* Begin *
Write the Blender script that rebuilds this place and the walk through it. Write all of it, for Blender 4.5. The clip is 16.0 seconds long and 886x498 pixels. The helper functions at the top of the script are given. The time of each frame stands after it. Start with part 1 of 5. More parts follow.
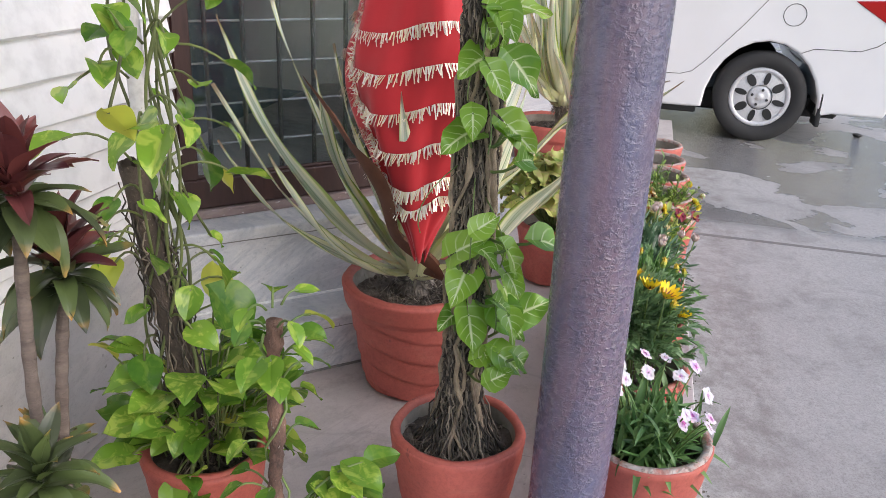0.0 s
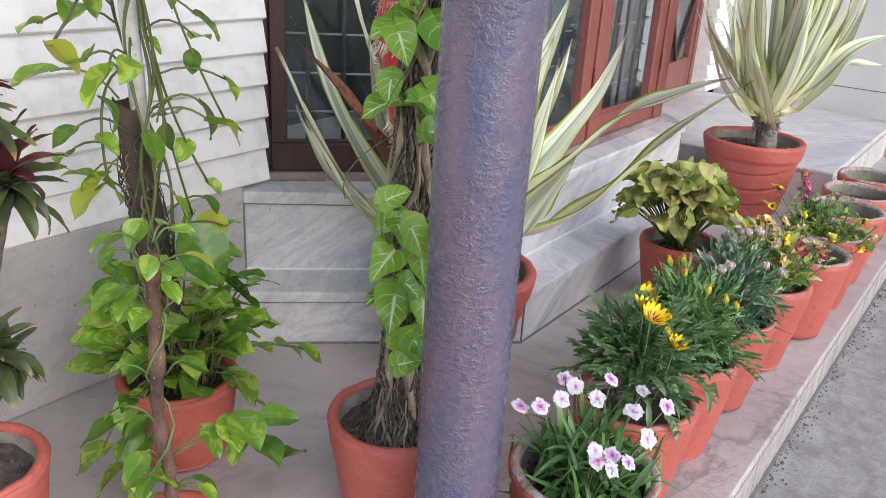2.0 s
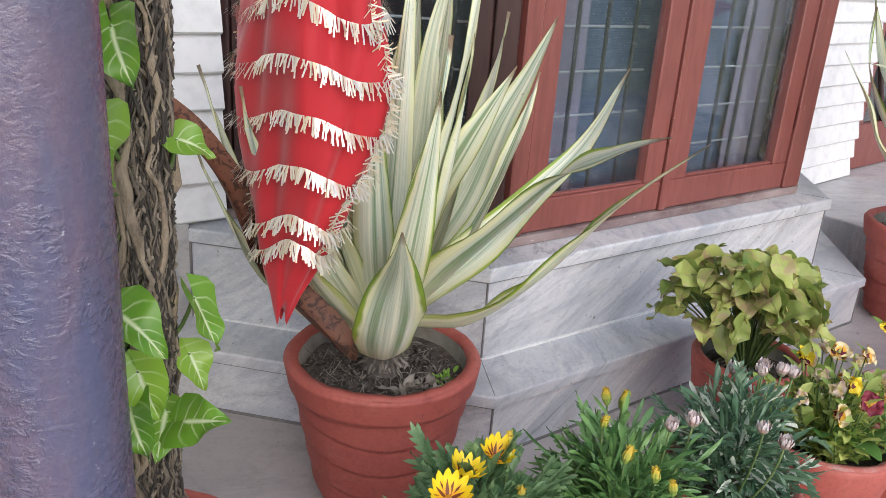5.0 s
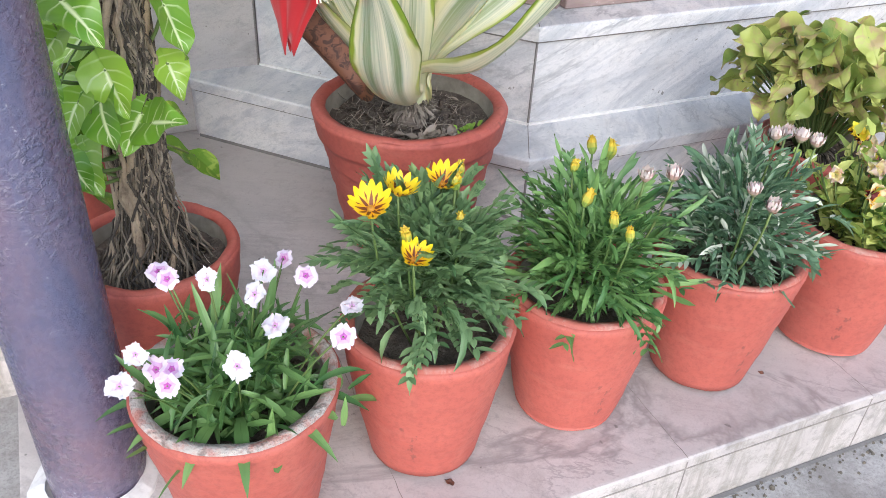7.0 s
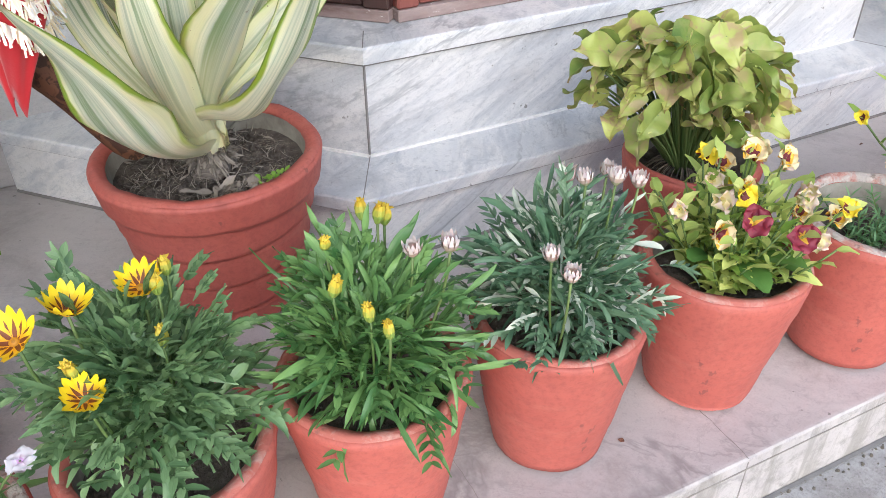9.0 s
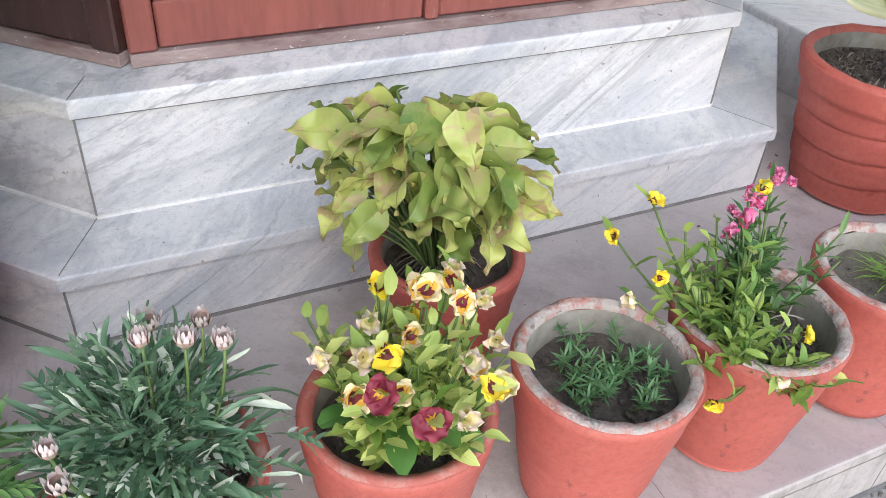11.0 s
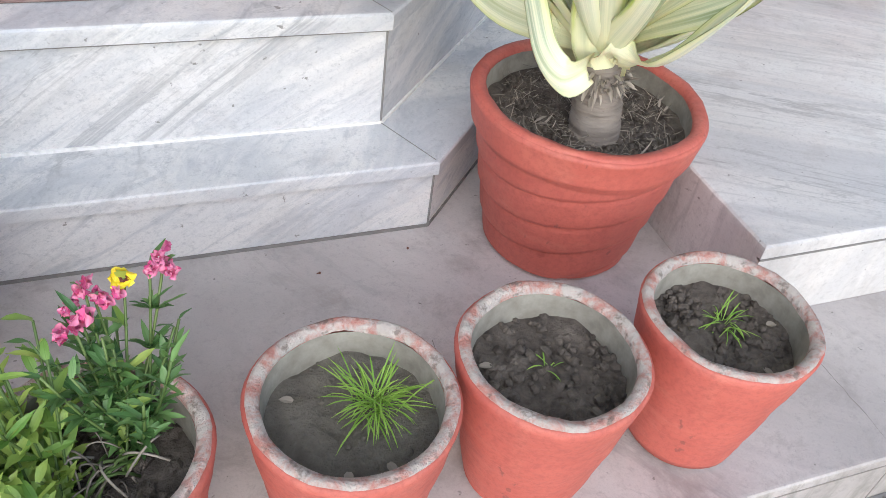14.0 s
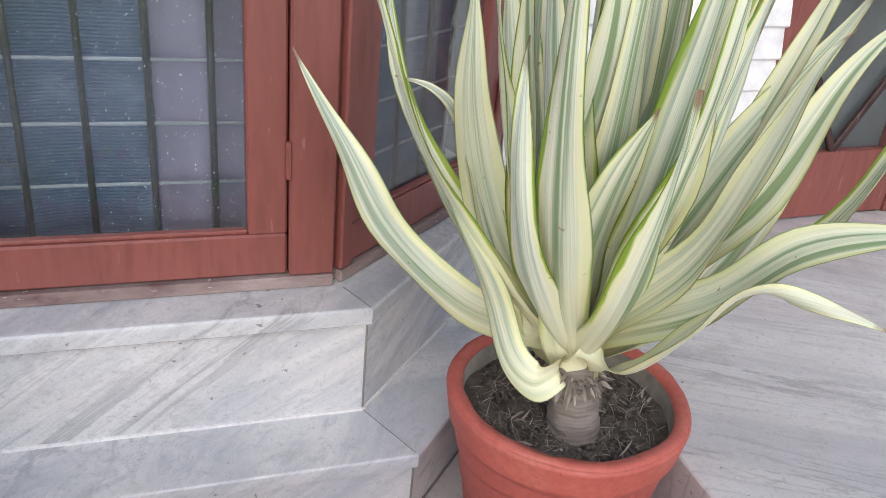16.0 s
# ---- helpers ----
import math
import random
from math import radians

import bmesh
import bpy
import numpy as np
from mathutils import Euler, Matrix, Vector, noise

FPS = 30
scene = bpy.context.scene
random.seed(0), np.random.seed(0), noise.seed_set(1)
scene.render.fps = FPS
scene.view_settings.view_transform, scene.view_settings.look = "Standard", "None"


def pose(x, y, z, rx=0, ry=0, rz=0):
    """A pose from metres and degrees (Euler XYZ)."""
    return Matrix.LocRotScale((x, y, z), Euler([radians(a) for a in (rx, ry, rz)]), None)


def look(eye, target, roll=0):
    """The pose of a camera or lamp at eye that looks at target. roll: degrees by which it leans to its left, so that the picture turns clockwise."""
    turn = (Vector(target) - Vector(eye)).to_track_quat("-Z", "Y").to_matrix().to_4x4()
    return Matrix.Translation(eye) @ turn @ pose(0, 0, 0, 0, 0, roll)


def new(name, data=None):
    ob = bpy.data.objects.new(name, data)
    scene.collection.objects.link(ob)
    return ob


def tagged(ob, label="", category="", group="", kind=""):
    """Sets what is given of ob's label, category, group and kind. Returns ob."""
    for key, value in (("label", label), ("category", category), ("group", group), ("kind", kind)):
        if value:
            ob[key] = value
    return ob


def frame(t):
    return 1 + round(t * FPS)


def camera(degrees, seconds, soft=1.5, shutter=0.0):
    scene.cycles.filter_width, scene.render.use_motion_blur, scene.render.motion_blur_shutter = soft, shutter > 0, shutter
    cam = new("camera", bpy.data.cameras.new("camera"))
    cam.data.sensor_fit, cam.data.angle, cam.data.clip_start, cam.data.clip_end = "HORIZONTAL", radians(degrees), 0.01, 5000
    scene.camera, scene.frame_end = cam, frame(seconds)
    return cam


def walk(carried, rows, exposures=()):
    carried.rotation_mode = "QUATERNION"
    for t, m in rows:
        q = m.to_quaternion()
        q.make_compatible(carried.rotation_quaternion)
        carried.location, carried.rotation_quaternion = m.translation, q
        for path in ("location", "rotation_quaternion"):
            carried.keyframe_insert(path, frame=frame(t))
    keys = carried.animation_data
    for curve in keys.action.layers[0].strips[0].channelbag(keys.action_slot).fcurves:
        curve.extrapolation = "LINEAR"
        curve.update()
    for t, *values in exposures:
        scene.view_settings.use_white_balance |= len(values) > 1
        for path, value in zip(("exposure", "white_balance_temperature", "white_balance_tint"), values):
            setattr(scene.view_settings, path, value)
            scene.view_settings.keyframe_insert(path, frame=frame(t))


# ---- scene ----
* End *
The task — Extract exactly and only the lines above from the line containing "return Matrix.LocRotScale((x, y, z), Euler([radians(a)" through the line containing "what is given", both end lines included.

Exercise answer —
    return Matrix.LocRotScale((x, y, z), Euler([radians(a) for a in (rx, ry, rz)]), None)


def look(eye, target, roll=0):
    """The pose of a camera or lamp at eye that looks at target. roll: degrees by which it leans to its left, so that the picture turns clockwise."""
    turn = (Vector(target) - Vector(eye)).to_track_quat("-Z", "Y").to_matrix().to_4x4()
    return Matrix.Translation(eye) @ turn @ pose(0, 0, 0, 0, 0, roll)


def new(name, data=None):
    ob = bpy.data.objects.new(name, data)
    scene.collection.objects.link(ob)
    return ob


def tagged(ob, label="", category="", group="", kind=""):
    """Sets what is given of ob's label, category, group and kind. Returns ob."""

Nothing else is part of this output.